REALISTIC FACE PAINTING
Usually, when we see a figure, regardless of its scale, the first thing we put an eye on is the face: is the focus from which de figure is reviewed, its details, uniform, accessories… but always, or almost always, we start from the vision of the face and what it transmits to us to interpret the rest of the figure.
This importance grows according to the scale of the figure, reaching scales considered "large", such as busts of 1/10 or 1/10 (or even larger), in which the face becomes even more relevant and its details are much more visible, and also gives us the possibility of a more precise and detailed work, giving a much more realistic finish to the figure.
There are many techniques, as well as tools and paints, but without being exhaustive, in this blog entry I would like to reflect what, for me, are the three most important points when painting realistic faces, regardless of whether you use acrylic paint, oil paints, inks, etc.
First and in my opinion the most important point. Prepare the complete palette with which we are going to paint the face according to our vision of the figure, the environment in which it is going to be or the sensation we want to transmit. This will help us to see how the tones of the shadows work with medium tones and the lights, to see if we have enough contrast, and if we need to reinforce any tones such us red or violet tones to give depth, etc.
There are many palettes for portraits, such as the Zorn palette or other classical ones. Personally, and this is my preference, the colors that should never be missing when preparing our palette to paint a face are: a reddish ground tone (such us toasted sienna or terra rosa), a yellow ochre, blue or magenta tone (which will give us depth in the shadows) and white , which will not only help us with the creation of the lights but also with the desaturate of the previous tones (which is an aspect that helps to gain realism). From there the possibilities are endless and different colors will be added within the specific needs of the figure (reds for glazes and providing quality, grays for the shadow of the beard, etc.).
LIGHTING AND VOLUMES
A correct lighting (zenithal, focal or however we want) is essential. It is not important to choose one or another, but it is important that once we have decided which one of them, apply the lights and shadows at the correct areas. A previous exercise with a torch or with a spotlight pointing the desired direction can help us to see which areas will be more illuminated and which more shadowed.
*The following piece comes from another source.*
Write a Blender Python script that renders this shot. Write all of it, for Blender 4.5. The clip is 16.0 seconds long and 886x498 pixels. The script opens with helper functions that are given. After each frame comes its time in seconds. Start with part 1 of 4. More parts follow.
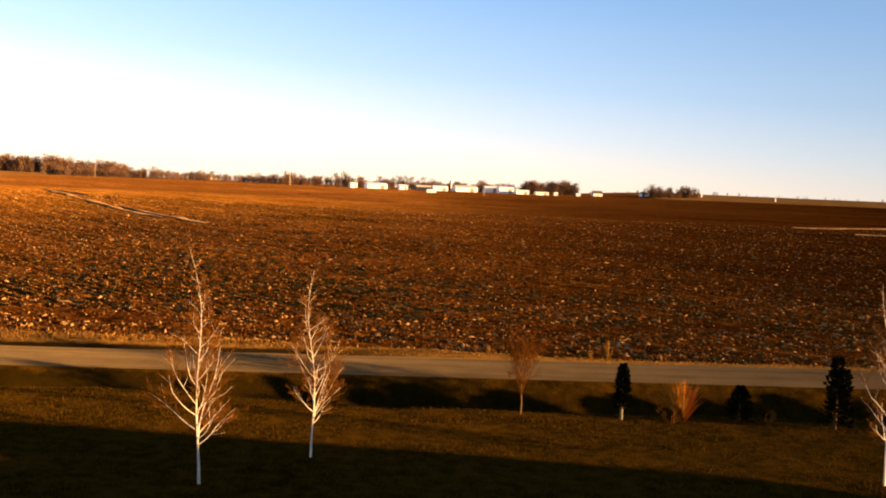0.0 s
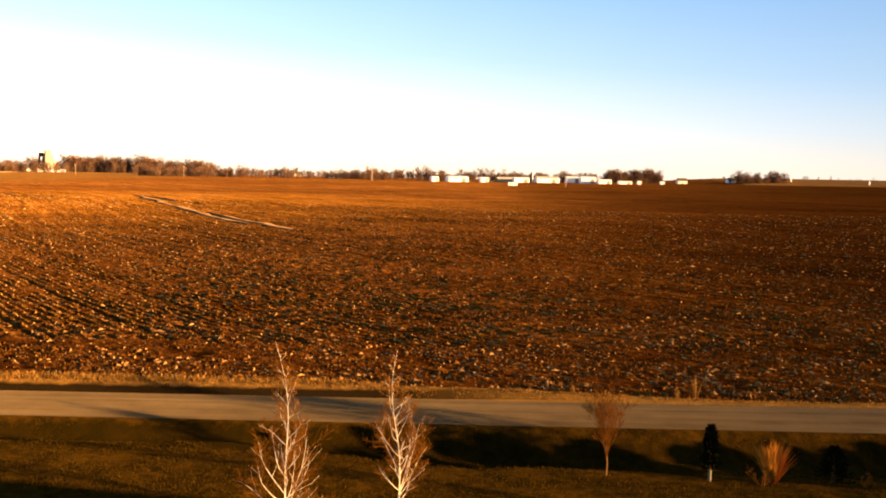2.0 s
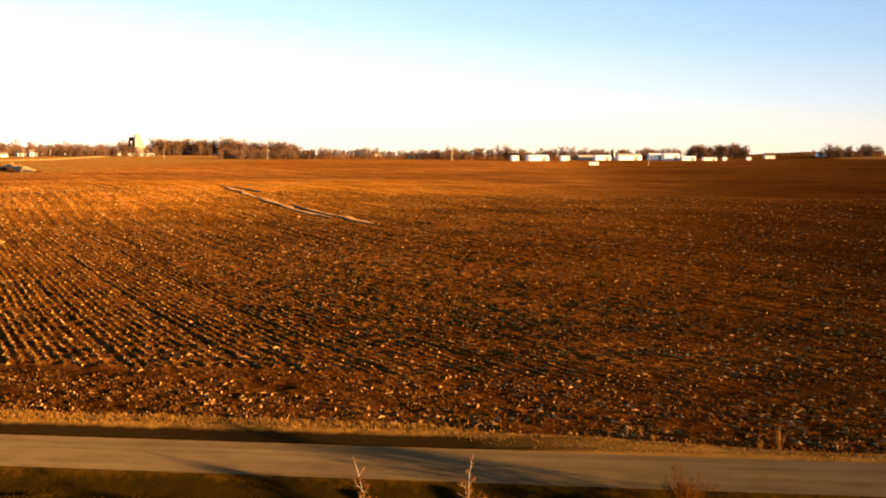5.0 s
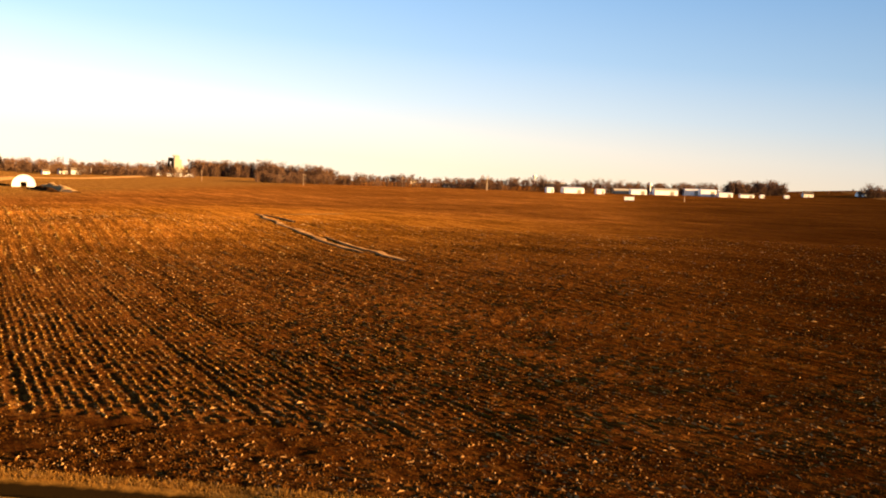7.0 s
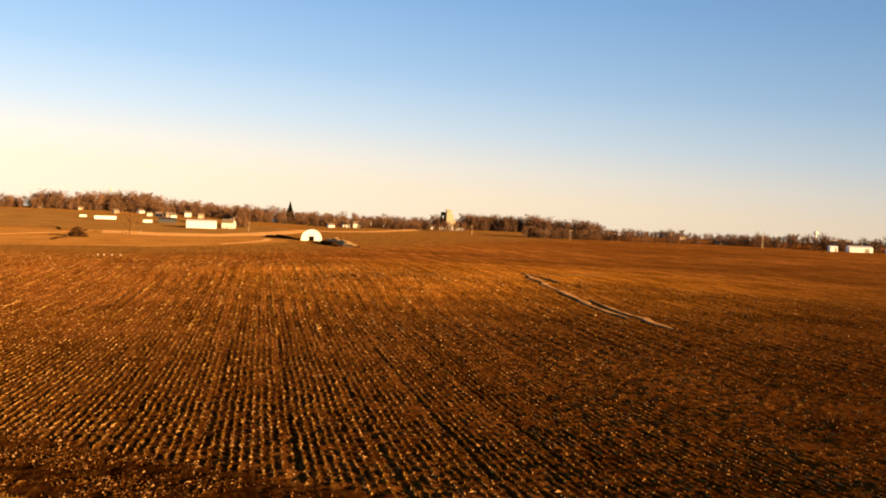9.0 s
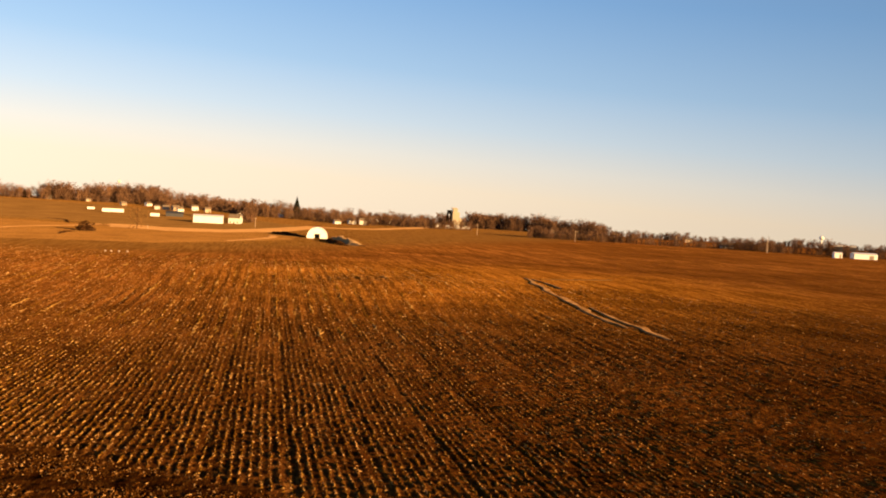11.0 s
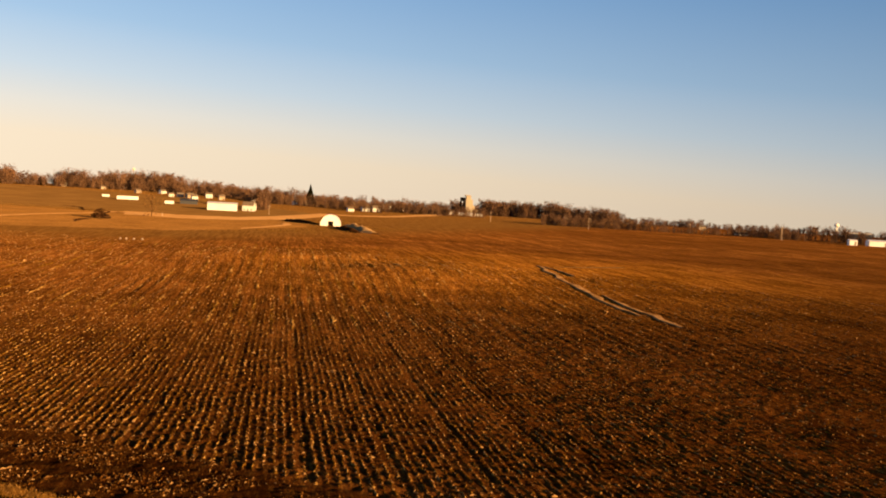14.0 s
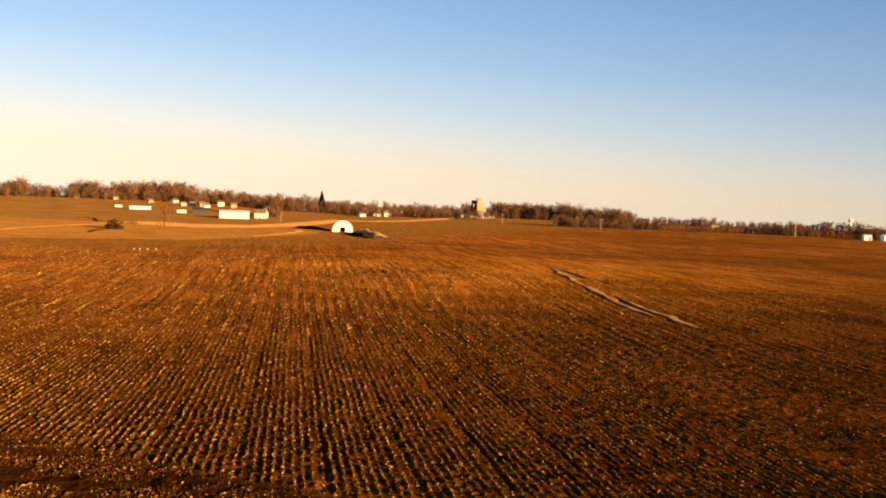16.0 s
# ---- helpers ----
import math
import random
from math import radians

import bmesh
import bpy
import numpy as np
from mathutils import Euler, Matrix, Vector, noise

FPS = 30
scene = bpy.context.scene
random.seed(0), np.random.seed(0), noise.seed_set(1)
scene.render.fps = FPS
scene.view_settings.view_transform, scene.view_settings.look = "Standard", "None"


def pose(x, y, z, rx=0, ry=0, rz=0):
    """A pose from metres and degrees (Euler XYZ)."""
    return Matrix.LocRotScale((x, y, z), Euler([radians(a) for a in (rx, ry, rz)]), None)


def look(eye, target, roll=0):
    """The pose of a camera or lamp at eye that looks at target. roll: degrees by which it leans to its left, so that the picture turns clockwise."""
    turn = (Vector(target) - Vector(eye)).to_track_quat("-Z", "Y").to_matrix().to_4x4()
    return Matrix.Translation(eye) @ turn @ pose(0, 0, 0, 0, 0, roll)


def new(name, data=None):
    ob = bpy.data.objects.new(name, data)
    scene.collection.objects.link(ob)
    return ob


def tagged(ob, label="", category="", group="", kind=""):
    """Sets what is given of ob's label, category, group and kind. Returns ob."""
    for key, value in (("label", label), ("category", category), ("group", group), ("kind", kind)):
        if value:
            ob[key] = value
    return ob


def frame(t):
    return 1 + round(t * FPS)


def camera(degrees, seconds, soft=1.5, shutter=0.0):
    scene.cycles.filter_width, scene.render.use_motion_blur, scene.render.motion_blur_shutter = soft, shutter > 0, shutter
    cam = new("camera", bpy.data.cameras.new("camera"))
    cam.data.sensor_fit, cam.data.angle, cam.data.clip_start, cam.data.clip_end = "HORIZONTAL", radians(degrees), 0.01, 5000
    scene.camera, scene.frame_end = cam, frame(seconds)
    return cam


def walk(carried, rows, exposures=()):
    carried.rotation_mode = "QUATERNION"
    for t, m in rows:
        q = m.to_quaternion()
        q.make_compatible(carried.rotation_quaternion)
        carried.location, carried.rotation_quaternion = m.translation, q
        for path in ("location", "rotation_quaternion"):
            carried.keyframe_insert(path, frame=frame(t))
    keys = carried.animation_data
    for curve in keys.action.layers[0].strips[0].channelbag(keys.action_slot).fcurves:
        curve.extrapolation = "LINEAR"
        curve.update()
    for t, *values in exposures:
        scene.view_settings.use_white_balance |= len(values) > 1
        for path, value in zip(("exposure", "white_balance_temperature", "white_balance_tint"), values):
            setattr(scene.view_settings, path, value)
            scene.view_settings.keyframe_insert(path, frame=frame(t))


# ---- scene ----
cam = camera(49.1, 16.0, soft=1.9)
PATH = [
    (0, (1.472, 4.555, 9.188), (1.626, 6.745, 9.044), 2.4),
    (0.5, (1.498, 4.602, 9.914), (1.605, 6.791, 9.716), 1.5),
    (1, (1.477, 4.665, 10.65), (1.554, 6.853, 10.441), 1.1),
    (1.5, (1.478, 4.791, 11.543), (1.496, 6.986, 11.388), 1.8),
    (2, (1.439, 4.752, 12.163), (1.407, 6.945, 11.99), 1),
    (2.5, (1.402, 4.571, 12.926), (1.336, 6.758, 12.695), -0.4),
    (3, (1.402, 4.691, 13.897), (1.312, 6.869, 13.607), 0.5),
    (3.5, (1.47, 4.777, 14.501), (1.337, 6.968, 14.343), 0.8),
    (4, (1.511, 4.856, 15.016), (1.346, 7.046, 14.904), 1.4),
    (4.5, (1.559, 4.891, 15.644), (1.383, 7.075, 15.442), 2.4),
    (5, (1.588, 4.99, 16.459), (1.374, 7.167, 16.229), 0.1),
    (5.2, (1.618, 5.052, 16.699), (1.396, 7.234, 16.533), 1.1),
    (7.3, (1.87, 6.075, 19.73), (1.569, 8.248, 19.558), 1.4),
    (7.5, (1.87, 6.21, 19.921), (1.562, 8.382, 19.753), 1.2),
    (8, (1.616, 6.377, 20.782), (1.267, 8.542, 20.598), -1),
    (8.5, (1.444, 6.426, 21.641), (0.615, 8.459, 21.501), 0),
    (9, (1.804, 6.86, 22.381), (0.933, 8.88, 22.308), 2),
    (9.2, (1.795, 6.795, 22.591), (0.925, 8.813, 22.482), 1.4),
    (11.3, (4.08, 3.908, 25.606), (3.195, 5.921, 25.537), 3.2),
    (11.5, (4.088, 3.76, 25.701), (3.187, 5.765, 25.647), 2.2),
    (12, (4.247, 3.61, 25.506), (3.35, 5.617, 25.39), 0.5),
    (12.5, (4.114, 3.827, 25.738), (3.199, 5.821, 25.583), 0.5),
    (13, (4.134, 3.937, 25.981), (3.208, 5.931, 25.892), 2),
    (13.5, (4.162, 3.815, 25.978), (3.213, 5.8, 25.917), 1.9),
    (14, (4.425, 3.515, 25.523), (3.516, 5.516, 25.41), 3),
    (14.5, (4.213, 3.387, 25.496), (3.267, 5.369, 25.37), 1.6),
    (15, (4.101, 3.613, 25.768), (3.145, 5.591, 25.644), 0.7),
    (15.5, (4.136, 3.575, 25.834), (3.199, 5.559, 25.676), 0.1),
    (16, (4.077, 3.653, 25.991), (3.143, 5.642, 25.884), 1.8),
]
walk(cam, [(t, look(eye, target, roll)) for t, eye, target, roll in PATH],
     [(t, e, *((6620, 26) if t < 2 else (6550, 22) if t <= 5 else (6350, 21))) for t, e in ((0, 2.32), (1, 2.42), (1.5, 2.46), (2.5, 2.48), (3, 2.76), (3.5, 2.54), (4, 1.75), (4.5, 2.07), (5, 2.36), (7.5, 1.95), (8.5, 1.8), (9, 1.52), (11.5, 1.4), (12, 1.28), (13.5, 1.38), (14, 1.22), (14.5, 1.22), (15.2, 1.32), (16, 1.48))])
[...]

From there, personally, it is important to start painting the larger volumes first (forehead, nose, cheekbones, chin, etc.), marking well all the light and shadow areas and then reducing the application area to work the details and smaller areas (the nose sides, under-eye circles, wrinkles…). With this system we ensure that we will be working the smallest details in a correct lighting scheme previously stablished.
SKIN TEXTURE AND COLOR TRANSITIONS
Skin is not smooth, it has imperfections, wrinkles, roughness, etc. and when we increase the scale of our figure, these details need to be painted to get a realistic result. On the one hand, we have to pay attention to small details, such as wrinkles on the side of the eyes or forehead, working them separately and in a very detailed way, getting to highlight them to the extent that we want them to. We also have texture on the cheekbones ore nose, which usually have pores, which can be imitated with techniques such as stippling. the attention to these details is what will give a plus of realism to our figures.
On the other hand, although we have to mark those details well, achieving good contrasts so that they stand out, etc., we also have to take care that the transitions between the different colors are subtle, smooth and hide any trace of brushstroke). At this point I want to emphasize that this is a personal option, my style, as there are great artists who prefer to look for other types of "finishes" on their faces, achieving equally realistic and impressive results.
These are, for me, the three principal points to start working to paint realistic faces. Among the many additional aspects that surely would have a place in this post (such as the eye painting and other ones also important) , the is one in particular that I have lefts for the end and is none other than PRACTICE: the more we practice and make mistakes, the better results we will get over time. So… let’s paint!